Tonic's ingredients and what it tastes like

Essentially, classic tonic water is carbonated water mixed with quinine. Due to its quinine content, tonic water has a tell-tale bitterness. The Spruce Eats describes the drink's flavor profile with a presence of "citrus, herbal, and spice notes." Tonic water has added sugar, so the sweetness plus the drink's sparkling nature make its bitterness more palatable. 
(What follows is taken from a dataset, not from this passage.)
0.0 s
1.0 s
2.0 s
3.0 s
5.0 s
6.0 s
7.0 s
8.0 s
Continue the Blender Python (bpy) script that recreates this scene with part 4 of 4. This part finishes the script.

Even with its sugar content, tonic doesn't quite compare to a soda. The beverage is much drier and doesn't have the syrupy taste that sodas are known for — despite the fact that it is carbonated water mixed with syrup, just like soda. The Spruce Eats says that as far as ingredients go in tonic syrup, in addition to quinine (that could be natural or artificially made) and sweetener, it is not uncommon to find botanicals and additives like "citrus peels or oils ... allspice, cinnamon, elderflower, gentian, ginger, lavender, and lemongrass." All of which contribute to the beverage's flavor.

How to drink it

Drinking tonic water on its own is not unheard of, but it's much more popular to enjoy the beverage with booze. Gin, says Mental Floss, was becoming popular around the same time tonic went commercial, and the duo have been an iconic pair ever since. 

While a gin and tonic with a lime is a classic cocktail, there are other spirits that go well with the simultaneously sweet and bitter nature of tonic water. Vodka is another popular pairing. Irish whiskey, rum, and tequila can also be served with the bubbly beverage. No matter what mix-in you choose, drinks with tonic water most often keep it simple and contain few ingredients, often just the spirit, tonic, lime, and ice. As a nonalcoholic tonic sipper, Eater notes that espresso tonic — made simply with shots of espresso, tonic water, and ice — has proved a popular mix in recent years.

Is quinine safe?

While the quinine content of tonic was originally intended to keep drinkers healthy, when consumed in large quantities, quinine can cause problems. Medical News Today notes that the derivative of the cinchona tree bark should only be consumed in small doses. In fact, says Medical News Today, only a very specific amount, 83 parts per million, has been approved by the United States Food and Drug Administration (FDA) in carbonated beverages. At this small amount, a negative reaction to the beverage is unlikely. 

Some even say that tonic water can have positive impacts, like helping reduce leg cramps. But Medical News Today notes that people taking medications that also contain quinine or folks with certain health conditions should remain cautious of their quinine intake. Mixology adds that while a quinine cap on how much to add to beverages is not unique to the United States, it's hardly necessary, as more than the suggested quantity of quinine renders an undrinkable bitter beverage, anyways.

Tonic water vs. other sparkling mixers

Tonic water often shares the shelves of grocery or liquor stores with other popular carbonated mixers such as club soda and seltzer or soda water. So what is the difference between all these sparklers? 

While the basis of these carbonated waters are all water that has been injected with carbon dioxide, notes Healthline, they are all slightly different. Tonic is probably the most unique taste-wise, as it is the only one with sugar and quinine, meaning it is also the only one that contains calories. In comparison, club soda is carbonated water with added minerals like sodium bicarbonate or sodium chloride, says Healthline, giving the drink a slightly salty, dynamic taste. Seltzer or soda water is the plainest of the three, and contains no added flavors, ingredients or minerals — it is simple water injected with Co2. In comparison, tonic acts as a mixer in between the flavorless nature of other sparkling waters and the very sweet, syrup flavor of sodas.

One other difference should be noted: Quinine is an alkaloid, which makes tonic water glow under UV lights (via Mixology).

So pop open your favorite spirit, splash in some tonic, squeeze in a lime and enjoy an iconic tonic cocktail for yourself!